The report acknowledges that Jarrar is affiliated with the PFLP, but draws a distinction between her “political activism” for the political wing of the group and what it says is a separate military wing, which it acknowledges has attacked both Israeli soldiers and civilians.
Next, the report downplays Jarrar’s guilty plea to membership in an unlawful association, and implies doubts about whether she called for kidnapping Israeli soldiers in a 2012 speech.
In contrast, Hirsch said, “While the report seems to try to differentiate between the political and armed wing of the PFLP, in reality no such differentiation exists. The fact is that Khalida Jarrar confessed to being a senior member in the PFLP, who called for the kidnapping of Israeli soldiers.”

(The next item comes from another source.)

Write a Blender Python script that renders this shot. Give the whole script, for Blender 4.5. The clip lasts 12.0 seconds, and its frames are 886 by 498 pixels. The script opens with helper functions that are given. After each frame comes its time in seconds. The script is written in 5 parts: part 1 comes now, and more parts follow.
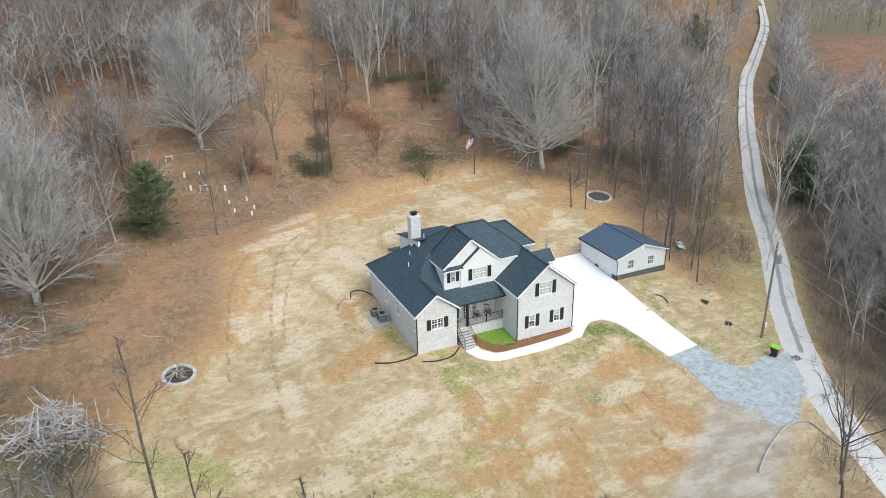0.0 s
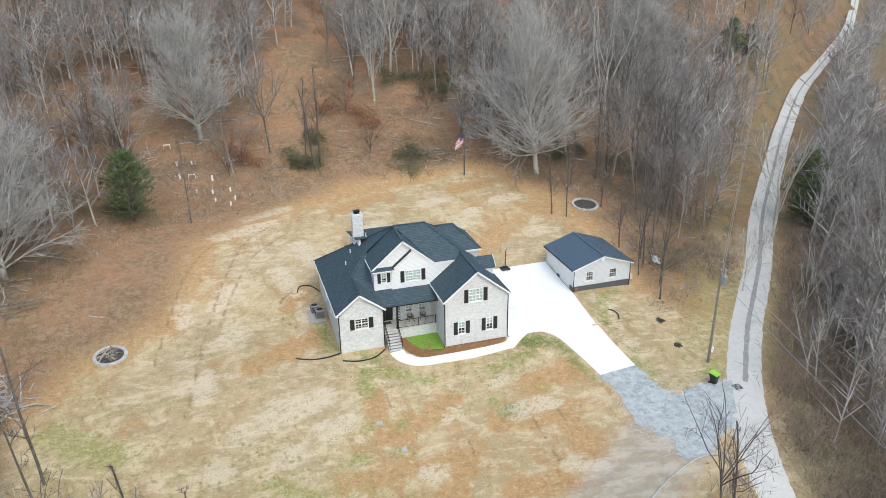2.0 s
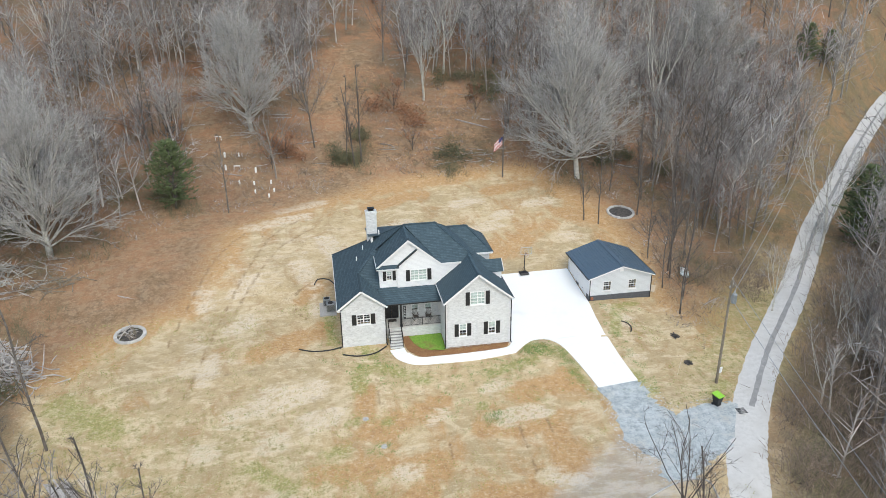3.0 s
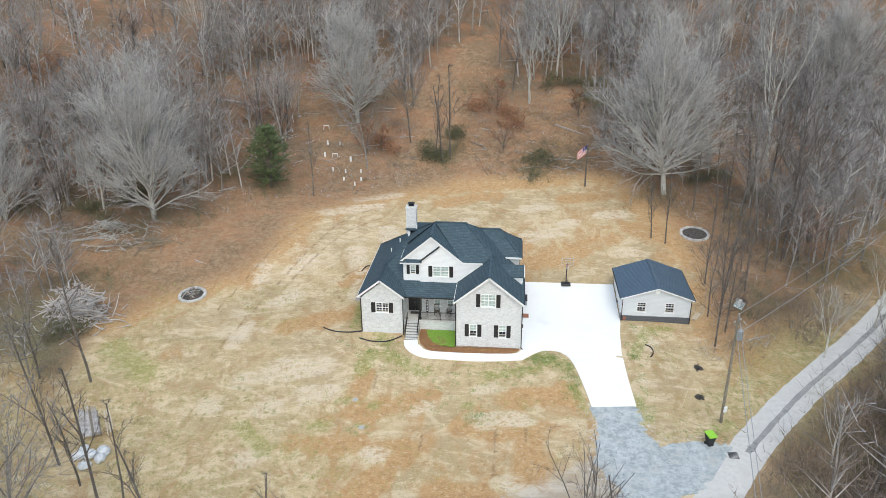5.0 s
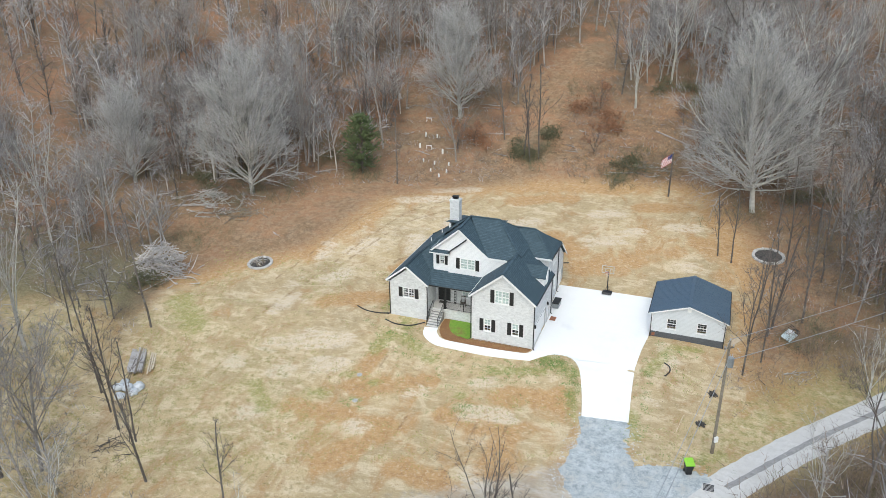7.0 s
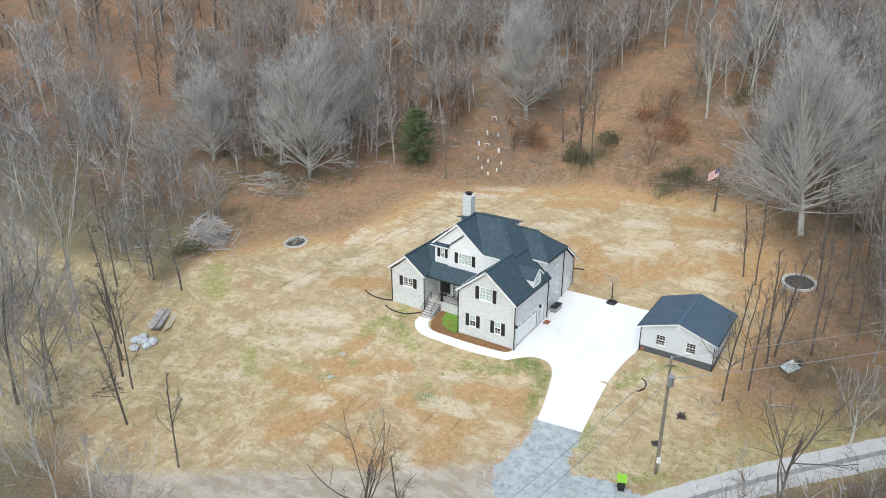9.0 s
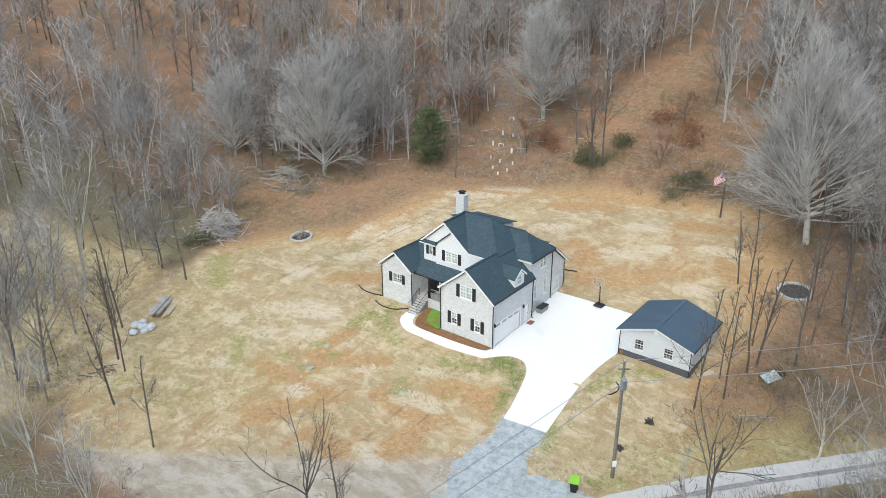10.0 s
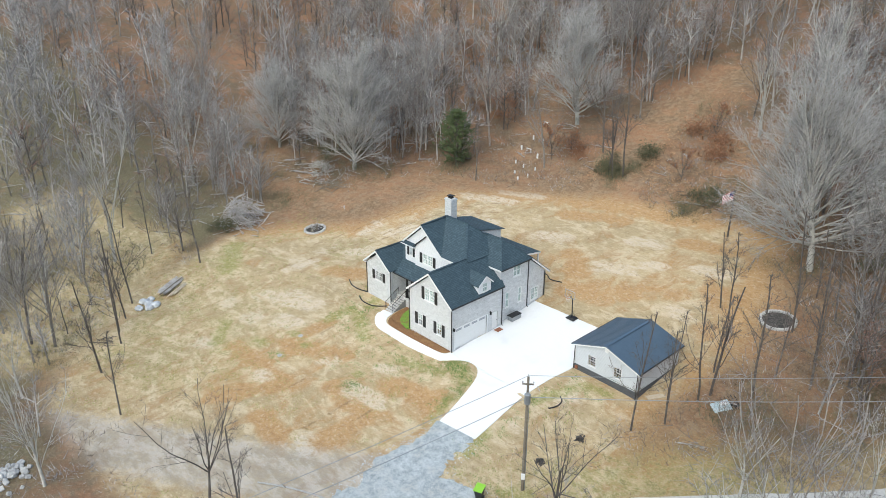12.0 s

“Most recently,” Hirsch added, “it was a PFLP cell that exploded an IED, murdering 16-year-old Rina Schnerb and seriously wounding others,” noting that “the terrorist reportedly responsible for the attack, a PFLP member, worked for Addameer… at the same time when Jarrar served as the deputy president of the organization.
“Having personally dealt with Jarrar’s indictment and conviction, I can positively attest that she is a terrorist actively involved in PFLP terrorist activities,” said Hirsch.
The HRW report cites several other specific cases in which it presents Palestinians who it says were only criticizing or protesting nonviolently against Israel.
Hirsch countered that many of those mentioned might have engaged in nonviolent protest, but also in other crimes – such as supporting Hezbollah – and that arrests would usually be for these other crimes.
Likewise, HRW and Hirsch differed over one individual involved in a Qatar charity, with the NGO saying that the charity was purely humanitarian, and Hirsch saying that it had connections to terrorist groups.
A generic response from Facebook was included in HRW’s report, which essentially claimed that the social media giant exercises independent judgment in deciding when to remove posts, and makes determinations based on whether posts violate its published set of standards.
NGO Monitor legal adviser Anne Herzberg said, “It is no surprise that such an extreme report was authored by HRW’s in-house BDS activist Omar Shakir, demonstrating that this once venerable NGO continues to move further and further away from its original purpose: to publish credible reports in service of universal human rights.”
Shakir was deported by Israel only a few weeks ago for alleged boycott activities, but said at a press conference presenting the report that “Israel may have forced me across the river [to Jordan], but they have not succeeded in muzzling our work.”